Not above the law
Stakes are high

Prime-time sleep-in

With its occupation of Rail Bhavan, AAP moved from being media darling to media villain.

Updated: January 23, 2014 1:08 pm
Delhi Chief Minister Arvind Kejriwal with his cabinet colleague Manish Sisodia near Rail Bhavan. (PTI) Delhi Chief Minister Arvind Kejriwal with his cabinet colleague Manish Sisodia near Rail Bhavan. (PTI)

At the end of a bleak Tuesday, the dharna drama ended, not with a whimper, but unfortunately with a cough. As Arvind Kejriwal, standing tallest amongst his peers, completed his victory speech, he passed on the baton, sorry microphone, and covered his mouth for his trademark hacking. Sleeping out in the open, Monday night, may have been a TV marketing masterstroke but it was injurious to his health.

TV news, caught off guard by the sudden termination of the “police” protest where the AAP and Delhi Police ironically shared common ground outside Rail Bhavan, initially were with the AAP:  “Kejriwal has his way”’ (CNN-IBN, Headlines Today) as “Centre gives in to AAP” (NDTV 24×7). But the anchors and reporters were reluctant to hail Kejriwal as a victor: Headlines Today wondered whether this was a “face-saver”, Times Now, perhaps in view of the rain in Delhi, called it “a diluted face-saver”. Both channels questioned the “victory”: two police officers were sent on leave — was that all it took to send Kejriwal home?
By the time the news channels rolled out their big guns at 9 pm, the mood had turned cynical: “Total climbdown by AAP” (Times Now) was the most extreme judgement.

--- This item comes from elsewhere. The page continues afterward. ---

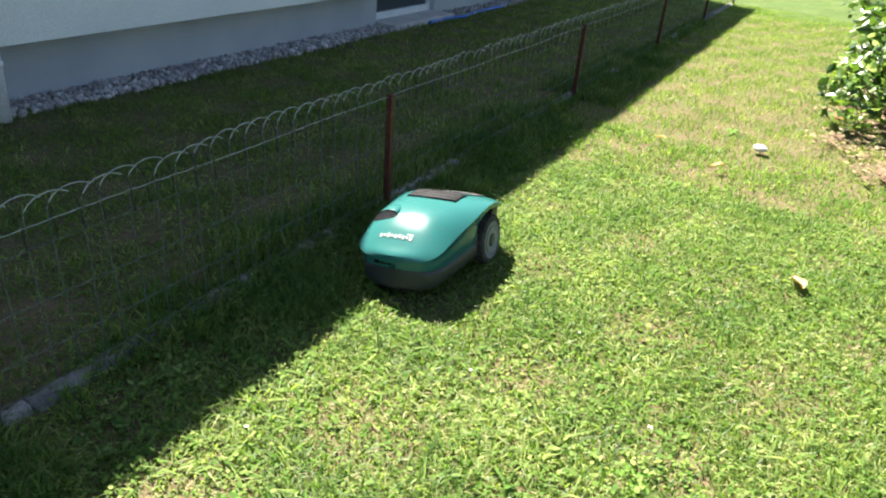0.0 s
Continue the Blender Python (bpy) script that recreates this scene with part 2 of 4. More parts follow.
def merge(pieces):
    V, F = [], []
    for v, f in pieces:
        o = len(V)
        V += list(v)
        F += [tuple(i + o for i in q) for q in f]
    return V, F


def empty(name, m=None):
    ob = new(name)
    ob.empty_display_size = 0.1
    if m is not None:
        ob.matrix_world = m
    return ob


# ---- ground ----
def wave(x, y):
    """Soft swells of the lawn, in metres."""
    return -0.02 * np.clip((-0.03 - y) / 0.08, 0, 1) + 0.012 * np.sin(1.3 * x + 0.7) * np.sin(1.1 * y + 0.4) + 0.006 * np.sin(3.1 * x + 1.9 * y) + 0.004 * np.sin(5.3 * y - 2.7 * x)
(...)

This scepticism on Tuesday evening mirrored the attitude of news TV throughout the AAP sit-in, sleep-in. News channels, arguably the AAP’s most ardent supporters — even admirers — since Delhi’s December assembly elections, had suddenly turned, like the proverbial worm. From Monday morning onwards, there were aggressive questions and more questions: “Dharna or Drama?” (CNN-IBN); “Do you agree with Kejriwal’s politics?” (ABP); “Everyone suffers from dharna” (or words to that effect, NDTV India); “Is this Kejriwal’s Lok Sabha gambit,” his “new game plan” (CNBC Awaaz)?

Debates on Monday night saw anchors (be it Barkha Dutt or Rajdeep Sardesai) target Delhi’s cabinet for taking to the streets and occupying them. Throughout the protest, TV reporters, while faithfully reporting the AAP point of view and the situation at Rail Bhavan, spoke of the “chaos” and the inconvenience caused to the “aam log” by the AAP log. By Tuesday, India TV was incensed: “Kejriwal ke 10 jhoot (Kejriwal’s 10 lies)”.

From media darling to media villain, Kejriwal was moved to protest, this time about the media: “What has happened to the media? Some are very good but some are playing the politics of the BJP and Congress,” he complained, almost petulantly.
The AAP has thus far enjoyed and used the media’s unbounded interest in it to its advantage. But while the footage of Kejriwal sleeping out in the open and of AAP members braving the elements and police restrictions was stirring, the plot began to unravel as time went by: restive supporters clashed with police, TV news highlighted the great public inconvenience of the protests and Kejriwal’s statements to TV channels became more strident, querulous. Demanding that four police officers be suspended ended up in a call to the public to openly oppose the police, for Delhi statehood, etc.

There was footage of the police kicking protesters, hitting them with their lathis, dragging them along the roads or felling them to the ground (News 24), but there was also footage of marauding protesters. The uncommitted viewer was caught between what seemed increasingly like a chaotic and uncalled for disturbance in the middle of the capital and the admiration for the AAP amongst some residents of Khirki Extension, where Delhi Law Minister Somnath Bharti conducted a “raid” (CNN-IBN).
And then there was the Congress, which had extended unsolicited and unconditional support to the AAP, openly criticising Kejriwal. Huh?

Given the different narratives playing out simultaneously, it was difficult for the perplexed viewer to decide who had won and who had lost on Tuesday evening. Still, the AAP had once again stolen a march on the BJP and the Congress. If last Friday was Rahul Gandhi’s “crown prince” speech day (Headlines Today) and Sunday was Modi’s rainbow effect (maybe because the sun struggled out in Delhi), the AAP was never out of the frame with ministers Bharti and Rakhi Birla sneaking in with their police encounters. On Monday and Tuesday, nobody sighted Gandhi and Modi. So whether the media likes him or not, they cannot ignore Arvind Kejriwal.